The process as an end

Photo by Ryan Bruss.

Japanese culture values process _ not just results.
It is not a pragmatic culture.
And so how you do something is as important as what gets done.
Art forms like tea ceremony are a good example of this way of thinking.
Appearance is all. Doing becomes dance.
The special envelope you use in Japan to mail cash to people has an envelope inside an envelope and you must fold it in three ways like origami almost and stamp it from the top with your seal where the top fold meets the bottom fold to show that it hasn’t been tampered with.
Then you write down on a piece of paper the amount of money that you have placed in the envelope.
No one checks whether this amount is factual.
In any other country, people would be writing whatever they want and complaining to the Post Office that their money got stolen.
I don’t know if Japan ever has this problem or why they seem to assume that this elaborate folding ritual ensures money won’t get ripped off.
Wearing a kimono feels a bit like this envelope process.
The way a kimono is a painful folding-wrapping-binding process is an eye-opener on how ascetic Japanese culture historically was.

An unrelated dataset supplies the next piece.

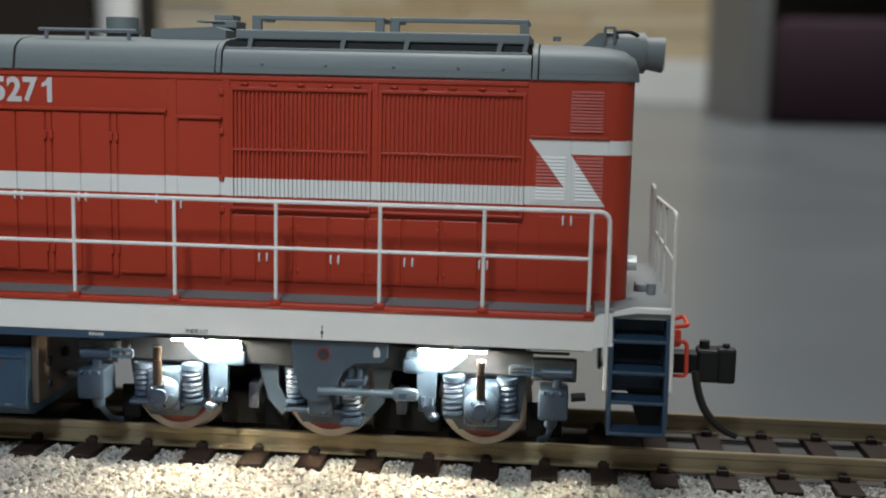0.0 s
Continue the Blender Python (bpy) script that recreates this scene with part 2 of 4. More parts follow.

It is such restrictive clothing not only to put on _ but also just to wear.
Moving around in it, even sitting in it, are challenging tasks that kill your back.
And I was sitting in a Western-style chair.
To imagine what it might have been like to sit for hours in that thing on a tatami floor with your knees folded underneath yourself is astounding.
The demands kimono makes on the human body applied to men as well as to women _ like samurai we see in Kurosawa movies.
Kimono requires the wearer to be really strong and have controlled posture like a Musashi.
Kimono to me shows the importance of process in Japanese culture.